After graduating in 1974, he briefly worked in the field of law, but his passion for the world and realization that he had only received "sprinkles of selective Western legal thought" drove him to Paris. Fattah smiles when he remembers that time of his life. "When it comes to Paris, I have to repeat clichés about learning from the streets. It's true that when you walk in its streets, you feel you are entering the world and reading life," he said.

In Paris, he discovered that he was "academically handicapped." All he had learned at Cairo's law school were “outdated ideas and general theories found in the history of science and knowledge of any specialty." Thus, he practically had to start all over again in order to reformulate his legal and educational concepts.

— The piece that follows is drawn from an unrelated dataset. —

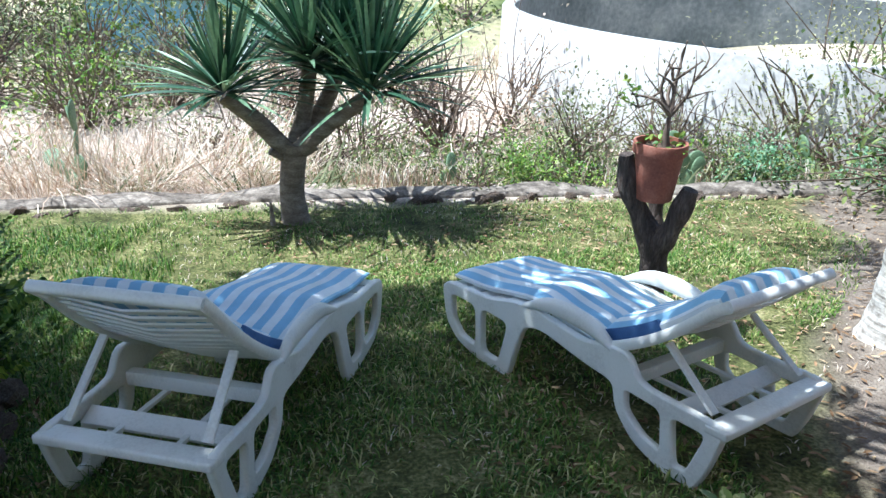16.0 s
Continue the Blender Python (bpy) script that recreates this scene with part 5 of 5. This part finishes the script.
# ---------- water tank and blue sheet ----------
tk = plant("water_tank", pose(10.25, 15.6, -2.25), "round whitewashed open water tank with stained inside", "water tank")
R, Hh = 5.75, 2.62
b = bmesh.new()
n = 96
ro, ri = [], []
for i in range(n):
    c_, s_ = math.cos(2 * math.pi * i / n), math.sin(2 * math.pi * i / n)
    ro.append([b.verts.new((R * k_ * c_, R * k_ * s_, z)) for k_, z in ((1.0, 0), (1.0, Hh - 0.03), (0.995, Hh), (0.965, Hh), (0.96, Hh - 0.03))])
for i in range(n):
    p, q = ro[i], ro[(i + 1) % n]
    for j in range(4):
        b.faces.new((p[j], q[j], q[j + 1], p[j + 1]))
part("outer_wall", b, "tank_wall", tk, "", 50)
b = bmesh.new()
i_r = [[b.verts.new((R * 0.958 * math.cos(2 * math.pi * i / n), R * 0.958 * math.sin(2 * math.pi * i / n), z)) for z in (Hh - 0.03, 0.6)] for i in range(n)]
for i in range(n):
    p, q = i_r[i], i_r[(i + 1) % n]
    b.faces.new((p[0], q[0], q[1], p[1]))
b.faces.new([p[1] for p in i_r])
part("inner_wall", b, "tank_inside", tk, "grey water-stained inside", 50)
tp = plant("blue_shelter", pose(-1.6, 23.0, -1.45), "low shelter covered by a pale blue sheet", "shelter")
part("sheet", boxed((-1.5, 0, 0), (1.3, 0.06, 1.3), 0.02), "tarp", tp)
part("roof", boxed((-1.7, -0.25, 1.301), (1.5, 1.6, 1.36), 0.01), "twig", tp, "dark flat roof edge")
part("side_sheet", boxed((-1.5, 0.0605, 0), (-1.44, 1.5, 1.3), 0.01), "tarp", tp)


# ---------- terrace tiles, laid diagonally ----------
def clip(poly, ax, v, keep_less):
    out = []
    for i in range(len(poly)):
        a, b_ = poly[i - 1], poly[i]
        ia, ib = (a[ax] <= v) == keep_less, (b_[ax] <= v) == keep_less
        if ia != ib:
            t = (v - a[ax]) / (b_[ax] - a[ax])
            out.append((a[0] + (b_[0] - a[0]) * t, a[1] + (b_[1] - a[1]) * t))
        if ib:
            out.append(b_)
    return out


def tile_mesh(poly):
    bm = bmesh.new()
    c_ = sum((Vector((*p, 0)) for p in poly), Vector()) / len(poly)
    lo = [bm.verts.new((p[0], p[1], -0.014)) for p in poly]
    md = [bm.verts.new((p[0], p[1], -0.003)) for p in poly]
    hi_ = [bm.verts.new(tuple(Vector((p[0], p[1], 0)).lerp(c_, 0.02))) for p in poly]
    m_ = len(poly)
    for a, b_ in ((lo, md), (md, hi_)):
        for i in range(m_):
            bm.faces.new((a[i], a[(i + 1) % m_], b_[(i + 1) % m_], b_[i]))
    bm.faces.new(hi_)
    bmesh.ops.recalc_face_normals(bm, faces=bm.faces[:])
    me = mesh_of(bm, "tile")
    me.materials.append(M["tile"])
    return me


P_, G_, T_ = 0.297, 0.0045, radians(44)
e1, e2 = Vector((math.cos(T_), math.sin(T_))), Vector((-math.sin(T_), math.cos(T_)))
h_ = P_ / 2 - G_
full = tile_mesh([tuple(e1 * a + e2 * b_) for a, b_ in ((-h_, -h_), (h_, -h_), (h_, h_), (-h_, h_))])
anchor = Vector((3.13, 3.64))
for i in range(-26, 26):
    for j in range(-26, 26):
        c_ = anchor + e1 * (i + 0.5) * P_ + e2 * (j + 0.5) * P_
        poly = [tuple(c_ + e1 * a + e2 * b_) for a, b_ in ((-h_, -h_), (h_, -h_), (h_, h_), (-h_, h_))]
        q = poly
        for ax, v_, less in ((0, -1.55, False), (0, 4.39, True), (1, 1.53, False), (1, 4.295, True)):
            q = clip(q, ax, v_, less) if q else q
        if len(q) < 3:
            continue
        area = abs(sum(q[k_ - 1][0] * q[k_][1] - q[k_][0] * q[k_ - 1][1] for k_ in range(len(q)))) / 2
        if area < 0.004:
            continue
        same_ = area > P_ * P_ * 0.92
        ob = part("tile", full if same_ else tile_mesh([(p[0] - c_.x, p[1] - c_.y) for p in q]), None, floor)
        ob.location = (c_.x, c_.y, 0.0015 * rng.uniform(-1, 1))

Fattah’s face became sad when he shifted from memories of his college days to the present. The intellectual and rights activist, who was at the forefront of the January 25 Revolution and co-founder of Kifaya and the Writers and Artists for Change Movement, reflected on what has become of the revolution.

"What happened was not revolution. It was an uprising or a rebellion that did not succeed in destroying the old structures and building new ones in their place," he said. "The rulers now are the Muslim Brotherhood; they are a strong part of the former regime, even if their legitimacy was blocked all these past years."

Nevertheless, Fattah still believes that substantial and radical change will eventually counter what he called the duplicating minds. "All the prisons of conscience in the name of the new Islamist patriarchy will be destroyed," he said. There will be "revolution against the guards at the gates of the man-made temples, where the sheikhs speaking in the name of Islam justify taking power, as they use it for their political and economic interests."

As the interview wrapped up and he was preparing to join a demonstration against the Muslim Brotherhood's new constitution, Fattah said, "Unfortunately, Egyptian constitutions were not tailored for the people and their history, but for its tyrant rulers who thought themselves to be above the nation."

This article is an edited translation from the Arabic Edition.